Exaggerator Perfect In Post-Race Recovery

Exaggerator wins PreaknessExaggerator continues to recover after dethroning Nyquist at the Preakness Stakes

Preakness Stakes winner Exaggerator continues to do all the right things coming at Pimlico, a track that has treated him very well in the last couple weeks. It’s a stark contrast to the condition that Nyquist finds himself in. Sadly, the two rivals won’t be able to compete in the final leg of the Triple Crown as the latter has been forced to withdraw due to a low grade fever.

But it’s full go for Exaggerator, who will be making his transition to Belmont Park later this week. Travelling is usually the greatest non-race concern during the Triple Crown. The tight, two-week window between the Kentucky Derby and Preakness Stakes can be a troubling process given the great distance travelled over such a narrow amount of time. That journey can take anywhere between 12-15 hours and covers a distance of over 600 miles.

By contrast, the trip from Pimlico to Belmont is just 300 miles and can be covered in about 6 hours. It’s a much less harrowing phase of the Triple Crown. Usually, if a horse is in good condition prior to leaving, he’ll arrive at Belmont in top shape as well. That’s exactly what’s happened with Exaggerator, who will open the Test of the Champion as the strong favorite.

“He’s good,’ trainer Keith Desormeaux noted. “He jogged a couple rounds on the track and he looks no worse for wear. He’s eating up his feed and his legs are tight and cold. He’s just doing all the things we want our horses to do post-race.”

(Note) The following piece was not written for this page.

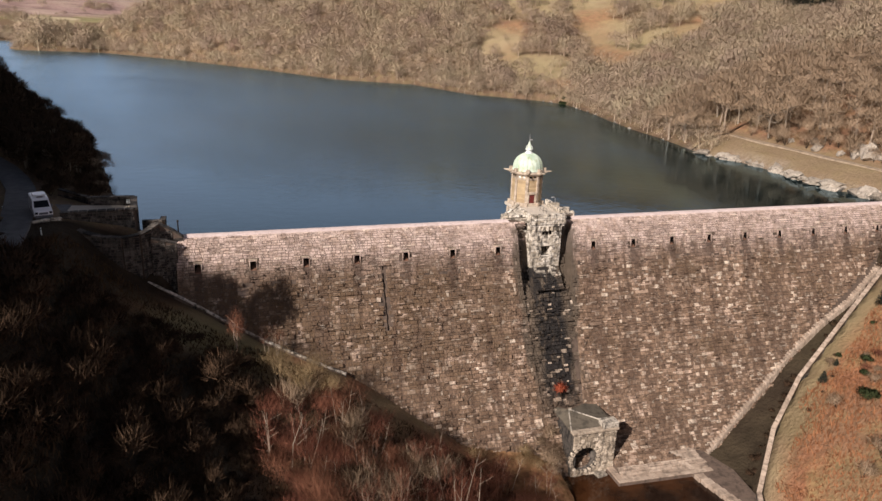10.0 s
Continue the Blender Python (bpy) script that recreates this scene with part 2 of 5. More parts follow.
def plain(name, colour, rough=0.6, metal=0.0, vary=0.25, scale=3.0):
    """A painted or cast surface with slight mottling and grain."""
    n = Nodes(name, rough, metal)
    dark = tuple(c * (1 - vary) for c in colour)
    light = tuple(min(1, c * (1 + vary * 0.6)) for c in colour)
    n.bump(n.noise(scale * 9, 3), 0.25, 0.01)
    n.p.inputs["Specular IOR Level"].default_value = 0.05 if rough > 0.9 else 0.5
    return n.done(n.mix(n.range(n.noise(scale, 5), 0.3, 0.7), dark, light))


def dam_stone():
    n = Nodes("dam_stone", 0.88)
    r = n.math("FRACT", n.math("ADD", n.island, n.object_random))
    col = n.ramp(r, (0.0, (0.14, 0.087, 0.054)), (0.3, (0.25, 0.158, 0.10)), (0.6, (0.34, 0.225, 0.145)), (0.78, (0.41, 0.28, 0.19)), (0.87, (0.52, 0.375, 0.265)), (0.93, (0.70, 0.55, 0.41)), (1.0, (0.86, 0.72, 0.56)))
    col = n.mix(n.range(n.noise(2.2, 6), 0.35, 0.75, 0, 0.35), col, (0.17, 0.12, 0.085))
    z, x = n.axis(2), n.axis(0)
    # pink tinge high up, brown algae in the middle of the face
    col = n.mix(n.math("MULTIPLY", n.range(z, -4.5, 0.3), n.range(n.noise(0.7, 5, None, 0.65), 0.36, 0.62, 0.3, 0.88)), col, (0.74, 0.58, 0.50))
    # dark weathering from stone to stone
    col = n.mix(n.math("MULTIPLY", n.range(n.noise(1.7, 6, None, 0.65), 0.50, 0.64, 0, 0.72), n.range(z, 2.0, -3.0, 0.45, 1.0)), col, (0.075, 0.05, 0.032))
    algae = n.math("MULTIPLY", n.range(n.math("ADD", n.noise(0.22, 7, n.stretch((1.0, 0.6, 0.6)), 0.68), n.range(x, 12.0, -42.0, -0.05, 0.17)), 0.46, 0.60), n.math("MULTIPLY", n.range(z, 0.2, -3.0), n.range(z, -26.0, -15.0, 0.3, 1.0)))
    col = n.mix(n.math("MULTIPLY", algae, 0.78), col, (0.13, 0.08, 0.042))
    # clusters of clean pale stones
    clean = n.math("MULTIPLY", n.range(n.noise(0.36, 5, None, 0.6), 0.55, 0.64), n.math("MULTIPLY", n.range(r, 0.35, 0.6), n.range(z, -1.5, -5.0)))
    col = n.mix(n.math("MULTIPLY", clean, 0.62), col, (0.72, 0.54, 0.41))
    patch = n.range(n.noise(0.55, 5, n.stretch((1.0, 0.45, 0.45))), 0.48, 0.66)
    col = n.mix(n.math("MULTIPLY", patch, n.range(z, 2.5, -1.5, 0.15, 0.45)), col, (0.085, 0.052, 0.034))
    # damp runs down the face
    runs = n.noise(1.0, 4, n.stretch((0.75, 0.05, 0.05)))
    col = n.mix(n.math("MULTIPLY", n.range(runs, 0.50, 0.63), n.range(z, 1.4, -3.0, 0.0, 0.66)), col, (0.105, 0.062, 0.038))
    # stains below the drain holes
    side = n.math("SUBTRACT", n.math("MULTIPLY", n.math("LESS_THAN", x, 0.0), 66.0), 9.0)
    near = n.math("MULTIPLY", n.math("ABSOLUTE", n.math("SUBTRACT", n.math("FRACT", n.math("ADD", n.math("DIVIDE", n.math("ADD", x, side), 8.0), 20.5)), 0.5)), 8.0)
    near = n.math("ADD", near, n.range(n.noise(1.3, 4), 0.3, 0.7, -0.5, 0.5))
    drip = n.math("MULTIPLY", n.range(near, 1.0, 0.45), n.math("MULTIPLY", n.range(z, -0.9, -1.5), n.range(z, -8.0, -2.5)))
    col = n.mix(n.math("MULTIPLY", drip, 0.75), col, (0.075, 0.045, 0.030))
    lichen = n.range(n.noise(1.1, 5), 0.60, 0.72, 0, 0.4)
    col = n.mix(lichen, col, (0.55, 0.48, 0.38))
    # black streak below the gate pier
    edge = n.math("ADD", n.math("ABSOLUTE", n.math("ADD", x, n.range(z, 0, -28, 0.2, 1.4))), n.range(n.noise(0.55, 4, n.stretch((1, 0.3, 0.25))), 0.25, 0.75, -1.5, 1.5))
    wet = n.math("MULTIPLY", n.range(n.math("ADD", edge, n.range(z, -3.0, -24.0, -0.7, 0.9)), 5.7, 4.6), n.math("MULTIPLY", n.range(z, 3.3, 2.4), n.range(z, -27, -19)))
    wet = n.math("MULTIPLY", wet, n.range(r, 0.99, 0.90))
    col = n.mix(n.math("MULTIPLY", wet, 0.84), col, (0.085, 0.066, 0.045))
    slick = n.range(n.noise(1.1, 5, n.stretch((1.0, 0.3, 0.3)), 0.65), 0.37, 0.47)
    slick = n.math("MULTIPLY", n.math("MULTIPLY", slick, n.range(edge, 3.5, 2.0)), n.math("MULTIPLY", n.range(z, -3.0, -4.5), n.range(z, -27, -21)))
    slick = n.math("MULTIPLY", slick, n.range(r, 0.97, 0.85))
    col = n.mix(n.math("MULTIPLY", slick, 0.95), col, (0.010, 0.008, 0.007))
    grain = n.noise(9, 6)
    n.bump(n.math("ADD", grain, n.math("MULTIPLY", n.noise(2.6, 4), 1.6)), 0.95, 0.2)
    return n.done(col, n.range(wet, 0, 1, 0.9, 0.78))


def rough_stone(name, a, b, dark, moss=0.3, patch=1.1):
    n = Nodes(name, 0.9)
    r = n.math("FRACT", n.math("ADD", n.island, n.object_random))
    col = n.mix(r, a, b)
    col = n.mix(n.range(n.noise(patch, 5), 0.46, 0.70, 0, moss * 1.7), col, dark)
    col = n.mix(n.range(n.noise(6, 5), 0.45, 0.8, 0, 0.4), col, tuple(c * 0.6 for c in a))
    col = n.mix(n.range(n.noise(1.3, 4, n.stretch((1, 1, 0.18))), 0.52, 0.66, 0, moss * 1.5), col, tuple(c * 0.5 for c in dark))
    n.bump(n.noise(7, 6), 0.7, 0.08)
    return n.done(col)


def ochre():
    n = Nodes("ochre_sandstone", 0.85)
    col = n.mix(n.object_random, (0.38, 0.27, 0.145), (0.54, 0.41, 0.24))
    col = n.mix(n.range(n.noise(0.8, 5), 0.42, 0.66, 0, 0.65), col, (0.27, 0.19, 0.11))
    col = n.mix(n.range(n.noise(6, 5), 0.4, 0.7, 0, 0.3), col, (0.60, 0.48, 0.30))
    n.bump(n.noise(10, 5), 0.5, 0.04)
    return n.done(col)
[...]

The positive nature of Exaggerator’s behaviour this week is great news, even if his own trainer doesn’t totally understand it. It’s been a grizzly two weeks for the Kentucky Derby runner-up and Preakness Stakes victor. It would be expected for him to show a little fatigue, but so far everything is green.

“I can’t quite explain it,” he said. “They usually are a little down after a race. I think if a horse is fit and right mentally going into a race, they should recover quickly. They’re fit athletes. We give them time to recover, and as long as they have a good mental constitution, a return to normalcy in 24 to 36 hours is not out of the question. He does it with regularity.”